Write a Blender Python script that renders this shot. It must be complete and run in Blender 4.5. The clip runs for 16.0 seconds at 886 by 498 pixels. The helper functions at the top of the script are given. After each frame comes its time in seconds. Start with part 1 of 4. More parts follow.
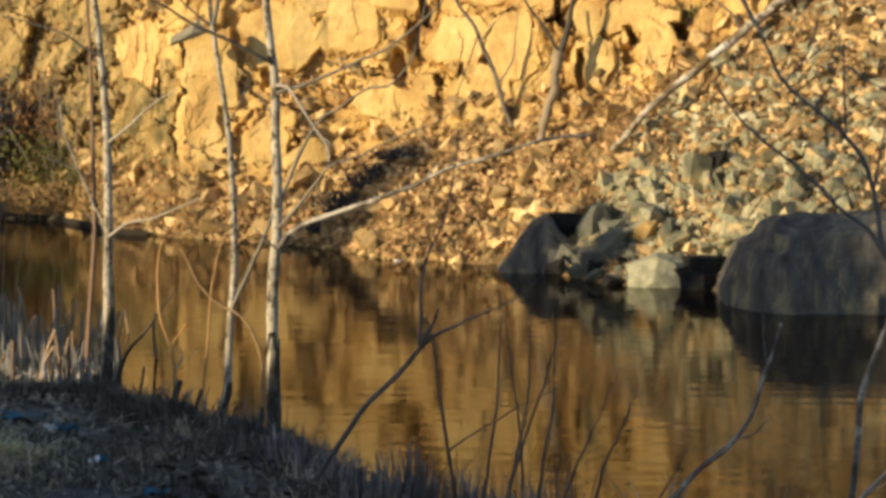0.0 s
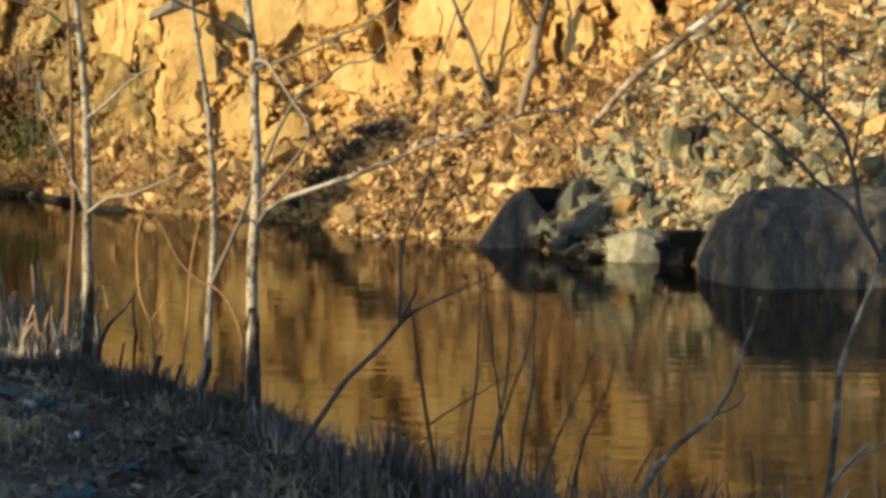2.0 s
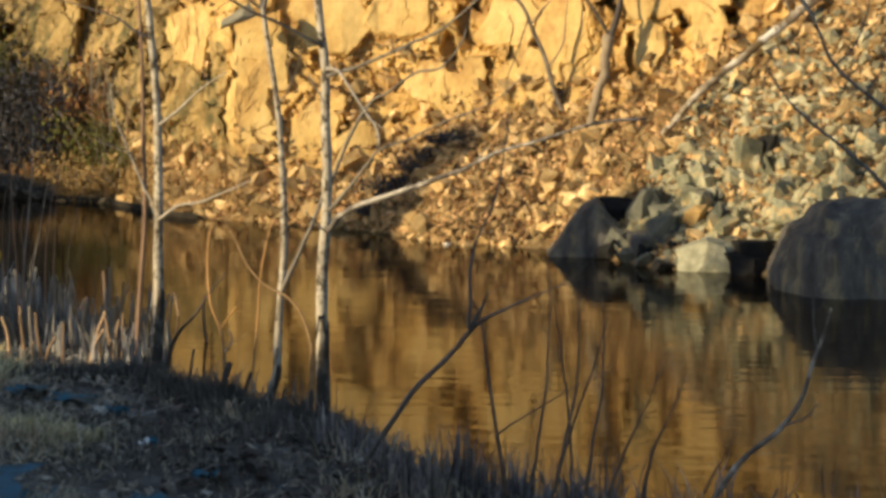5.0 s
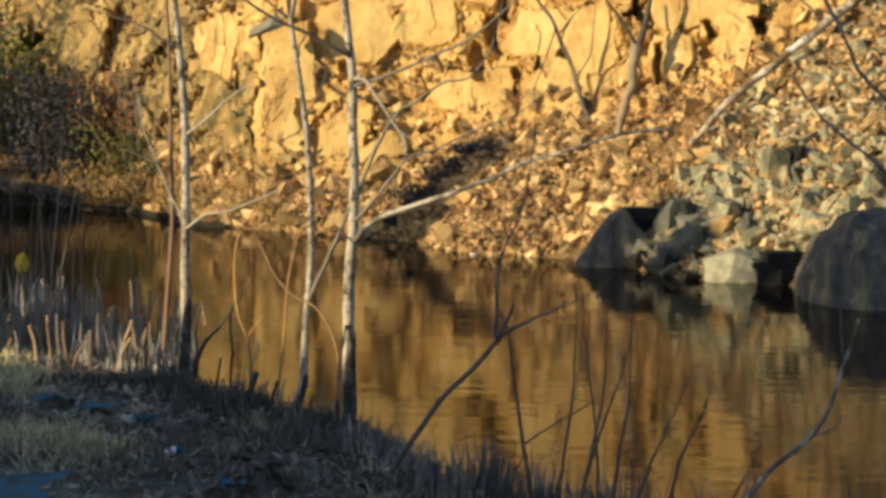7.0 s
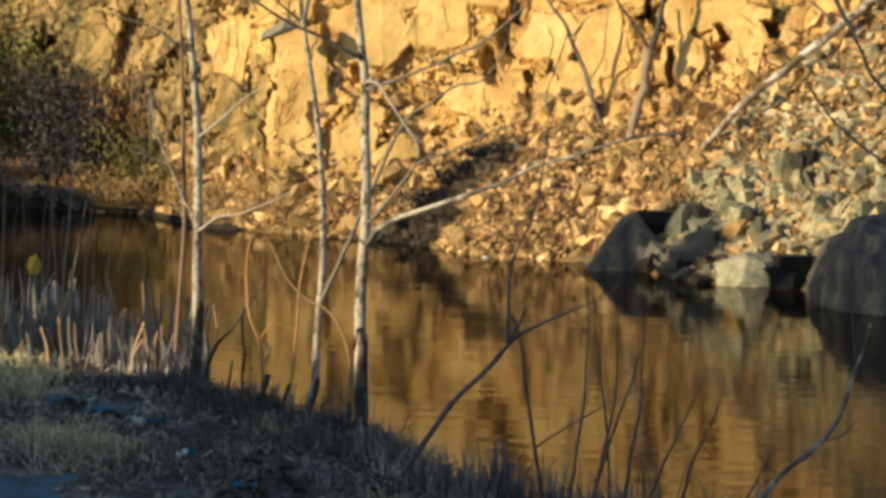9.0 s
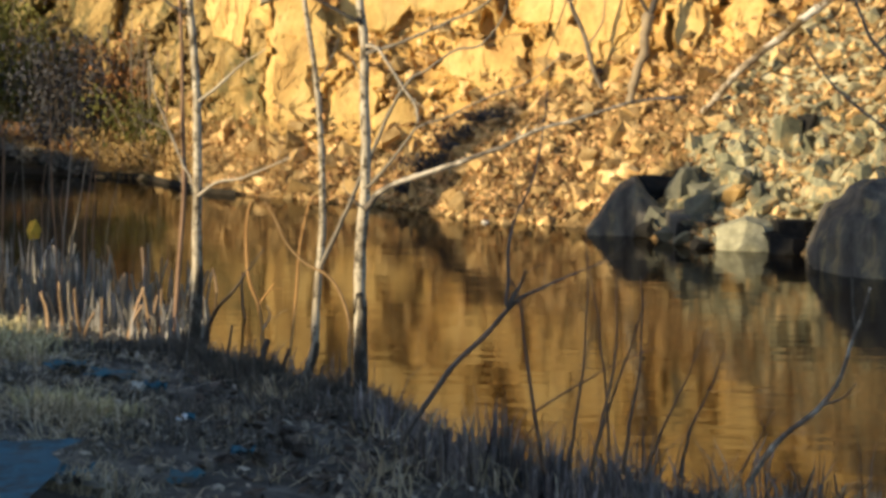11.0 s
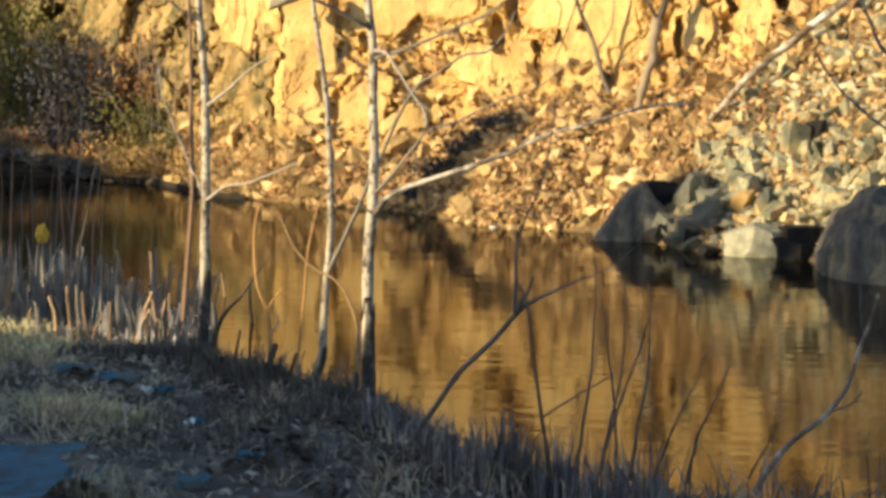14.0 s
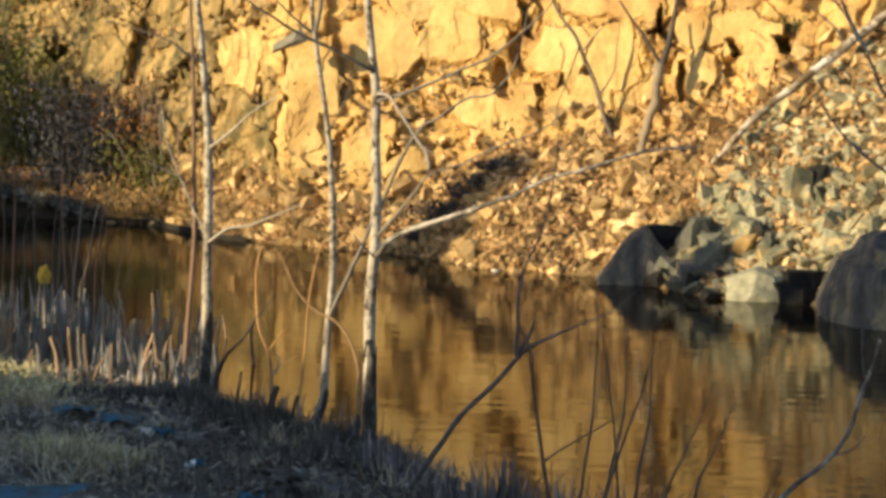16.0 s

# Problem requirements
Copy the listing in full and without alteration, omitting every picture.

# Complete answer
Write a Blender Python script that renders this shot. It must be complete and run in Blender 4.5. The clip runs for 16.0 seconds at 886 by 498 pixels. The helper functions at the top of the script are given. After each frame comes its time in seconds. Start with part 1 of 4. More parts follow.
0.0 s
2.0 s
5.0 s
7.0 s
9.0 s
11.0 s
14.0 s
16.0 s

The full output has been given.